__Your goal__
Leave out the pictures and transcribe everything else exactly.

__Material provided__
* * *

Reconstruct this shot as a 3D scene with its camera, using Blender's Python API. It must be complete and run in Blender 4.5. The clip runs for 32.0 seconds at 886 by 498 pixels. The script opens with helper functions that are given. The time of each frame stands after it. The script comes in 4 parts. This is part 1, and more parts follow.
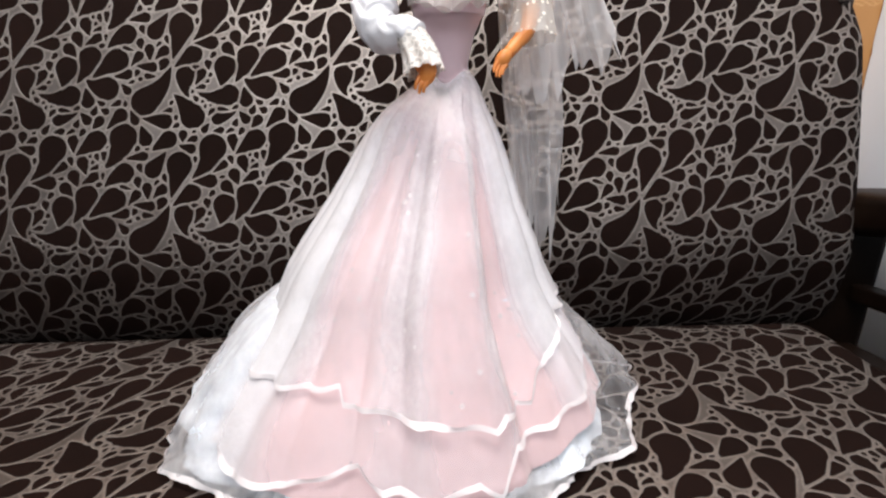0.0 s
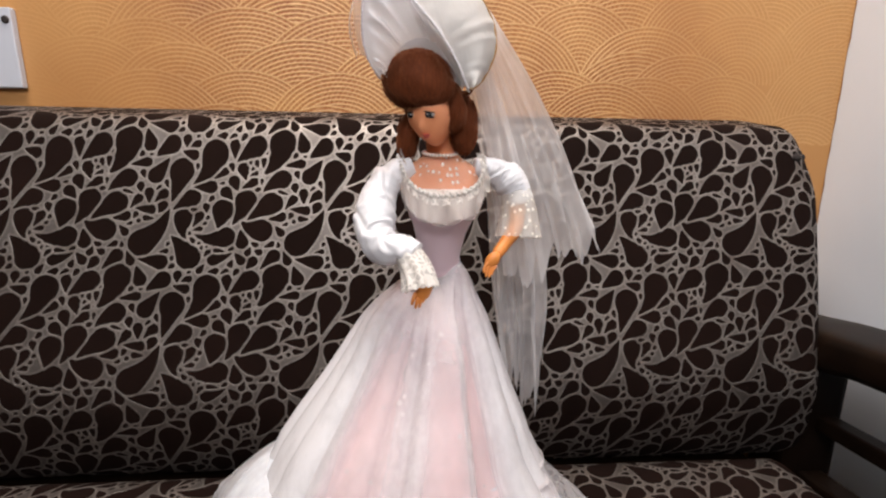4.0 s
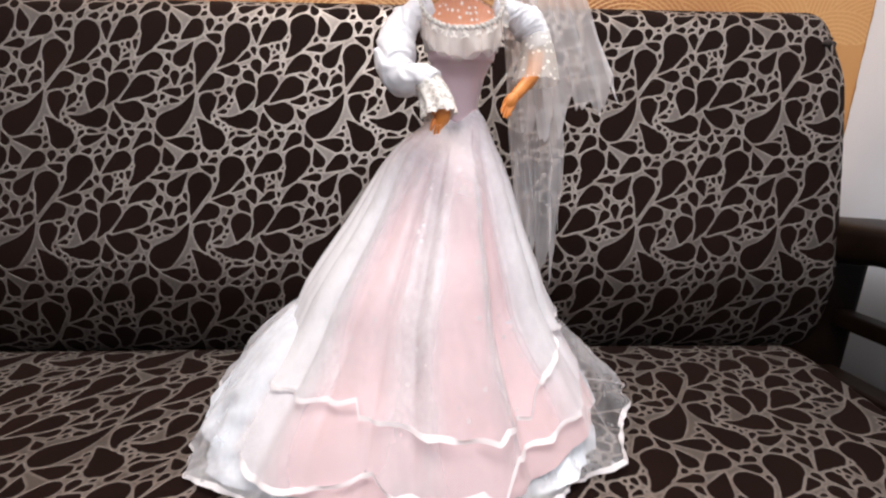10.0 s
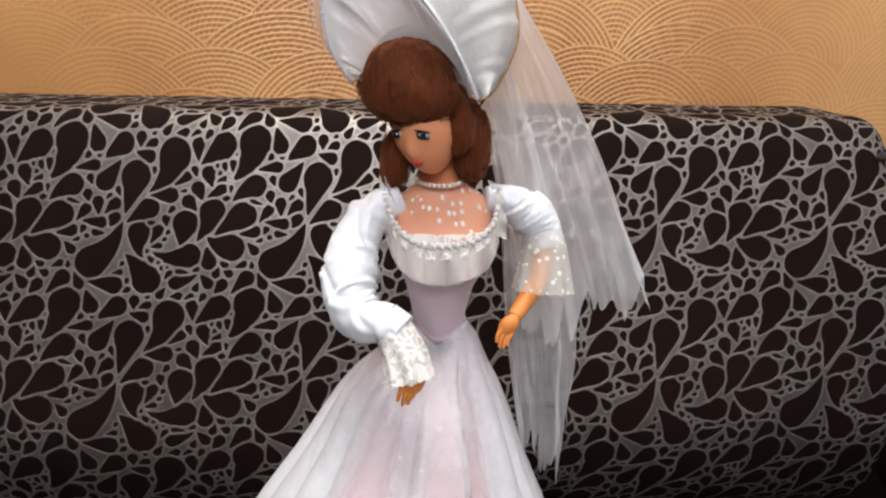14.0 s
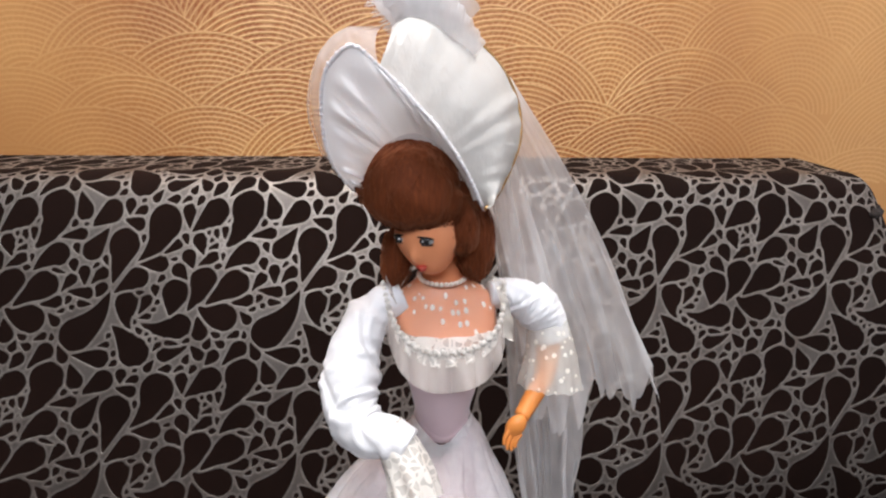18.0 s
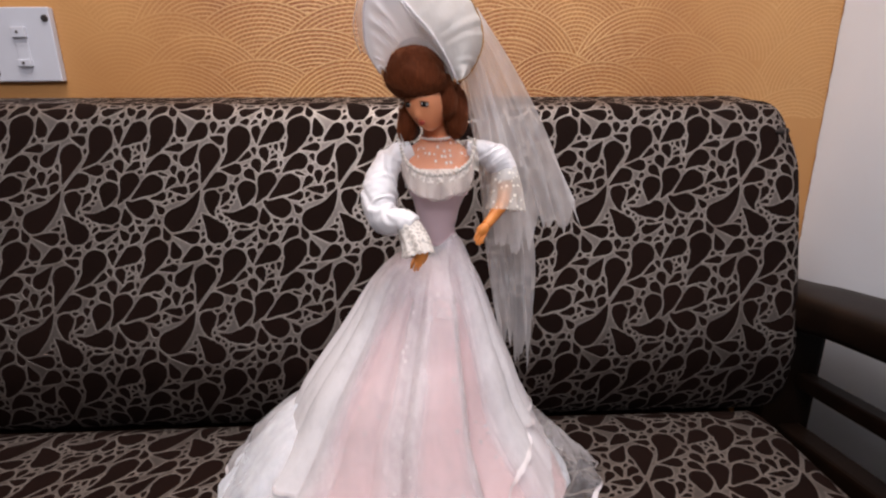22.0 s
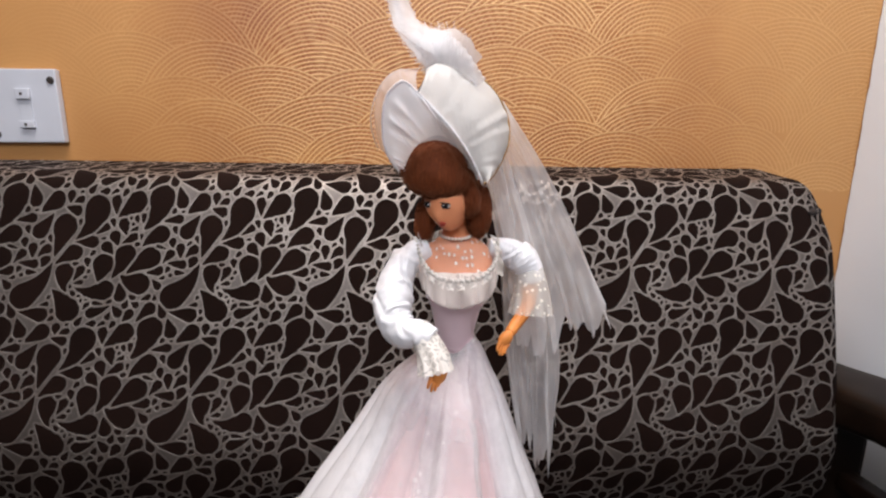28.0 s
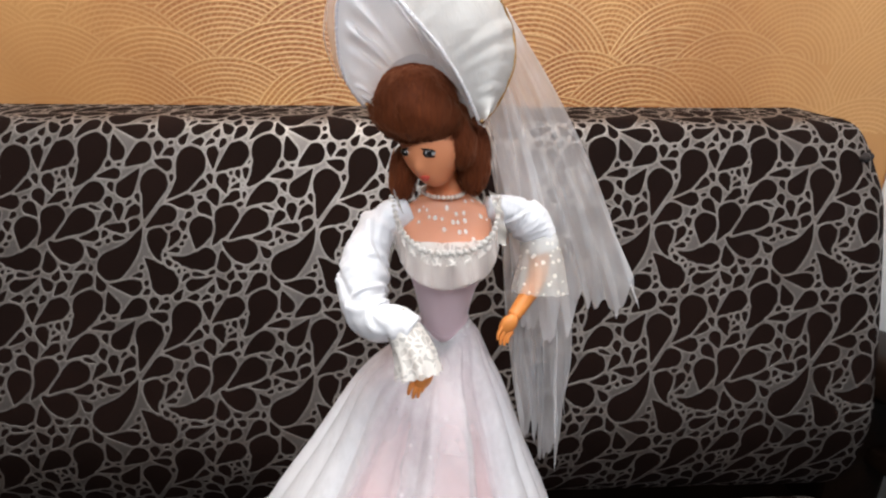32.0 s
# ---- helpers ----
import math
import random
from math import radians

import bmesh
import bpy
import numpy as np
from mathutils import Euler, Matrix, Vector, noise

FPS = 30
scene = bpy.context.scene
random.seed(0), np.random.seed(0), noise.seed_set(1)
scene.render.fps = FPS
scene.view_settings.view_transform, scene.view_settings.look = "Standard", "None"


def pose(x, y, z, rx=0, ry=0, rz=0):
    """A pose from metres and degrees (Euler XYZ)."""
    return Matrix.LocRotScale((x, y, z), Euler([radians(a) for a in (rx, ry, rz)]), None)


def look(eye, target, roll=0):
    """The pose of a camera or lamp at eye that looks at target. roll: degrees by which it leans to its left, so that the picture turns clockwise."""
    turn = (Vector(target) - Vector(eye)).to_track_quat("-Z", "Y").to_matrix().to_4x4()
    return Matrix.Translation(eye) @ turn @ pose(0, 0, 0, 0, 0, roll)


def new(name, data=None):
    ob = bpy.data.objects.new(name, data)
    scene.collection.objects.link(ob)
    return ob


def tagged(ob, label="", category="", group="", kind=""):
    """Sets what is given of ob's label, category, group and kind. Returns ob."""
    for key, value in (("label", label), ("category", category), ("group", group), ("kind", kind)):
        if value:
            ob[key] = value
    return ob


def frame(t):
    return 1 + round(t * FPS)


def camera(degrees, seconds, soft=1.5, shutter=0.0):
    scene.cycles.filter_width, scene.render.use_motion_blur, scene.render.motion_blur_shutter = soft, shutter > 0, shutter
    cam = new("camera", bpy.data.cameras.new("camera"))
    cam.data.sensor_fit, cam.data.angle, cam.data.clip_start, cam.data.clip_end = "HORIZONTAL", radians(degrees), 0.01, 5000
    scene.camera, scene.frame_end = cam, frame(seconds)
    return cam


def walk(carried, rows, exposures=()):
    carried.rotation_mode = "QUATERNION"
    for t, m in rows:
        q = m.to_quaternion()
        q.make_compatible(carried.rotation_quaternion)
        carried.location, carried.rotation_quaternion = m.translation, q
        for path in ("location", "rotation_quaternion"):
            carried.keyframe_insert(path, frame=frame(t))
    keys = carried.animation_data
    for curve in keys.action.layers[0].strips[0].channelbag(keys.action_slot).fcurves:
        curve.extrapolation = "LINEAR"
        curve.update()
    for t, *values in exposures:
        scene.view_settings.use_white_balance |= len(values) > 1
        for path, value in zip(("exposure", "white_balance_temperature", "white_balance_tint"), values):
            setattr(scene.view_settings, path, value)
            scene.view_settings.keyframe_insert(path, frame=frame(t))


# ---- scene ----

* * *

__Exercise result__
Reconstruct this shot as a 3D scene with its camera, using Blender's Python API. It must be complete and run in Blender 4.5. The clip runs for 32.0 seconds at 886 by 498 pixels. The script opens with helper functions that are given. The time of each frame stands after it. The script comes in 4 parts. This is part 1, and more parts follow.
0.0 s
4.0 s
10.0 s
14.0 s
18.0 s
22.0 s
28.0 s
32.0 s
# ---- helpers ----
import math
import random
from math import radians

import bmesh
import bpy
import numpy as np
from mathutils import Euler, Matrix, Vector, noise

FPS = 30
scene = bpy.context.scene
random.seed(0), np.random.seed(0), noise.seed_set(1)
scene.render.fps = FPS
scene.view_settings.view_transform, scene.view_settings.look = "Standard", "None"


def pose(x, y, z, rx=0, ry=0, rz=0):
    """A pose from metres and degrees (Euler XYZ)."""
    return Matrix.LocRotScale((x, y, z), Euler([radians(a) for a in (rx, ry, rz)]), None)


def look(eye, target, roll=0):
    """The pose of a camera or lamp at eye that looks at target. roll: degrees by which it leans to its left, so that the picture turns clockwise."""
    turn = (Vector(target) - Vector(eye)).to_track_quat("-Z", "Y").to_matrix().to_4x4()
    return Matrix.Translation(eye) @ turn @ pose(0, 0, 0, 0, 0, roll)


def new(name, data=None):
    ob = bpy.data.objects.new(name, data)
    scene.collection.objects.link(ob)
    return ob


def tagged(ob, label="", category="", group="", kind=""):
    """Sets what is given of ob's label, category, group and kind. Returns ob."""
    for key, value in (("label", label), ("category", category), ("group", group), ("kind", kind)):
        if value:
            ob[key] = value
    return ob


def frame(t):
    return 1 + round(t * FPS)


def camera(degrees, seconds, soft=1.5, shutter=0.0):
    scene.cycles.filter_width, scene.render.use_motion_blur, scene.render.motion_blur_shutter = soft, shutter > 0, shutter
    cam = new("camera", bpy.data.cameras.new("camera"))
    cam.data.sensor_fit, cam.data.angle, cam.data.clip_start, cam.data.clip_end = "HORIZONTAL", radians(degrees), 0.01, 5000
    scene.camera, scene.frame_end = cam, frame(seconds)
    return cam


def walk(carried, rows, exposures=()):
    carried.rotation_mode = "QUATERNION"
    for t, m in rows:
        q = m.to_quaternion()
        q.make_compatible(carried.rotation_quaternion)
        carried.location, carried.rotation_quaternion = m.translation, q
        for path in ("location", "rotation_quaternion"):
            carried.keyframe_insert(path, frame=frame(t))
    keys = carried.animation_data
    for curve in keys.action.layers[0].strips[0].channelbag(keys.action_slot).fcurves:
        curve.extrapolation = "LINEAR"
        curve.update()
    for t, *values in exposures:
        scene.view_settings.use_white_balance |= len(values) > 1
        for path, value in zip(("exposure", "white_balance_temperature", "white_balance_tint"), values):
            setattr(scene.view_settings, path, value)
            scene.view_settings.keyframe_insert(path, frame=frame(t))


# ---- scene ----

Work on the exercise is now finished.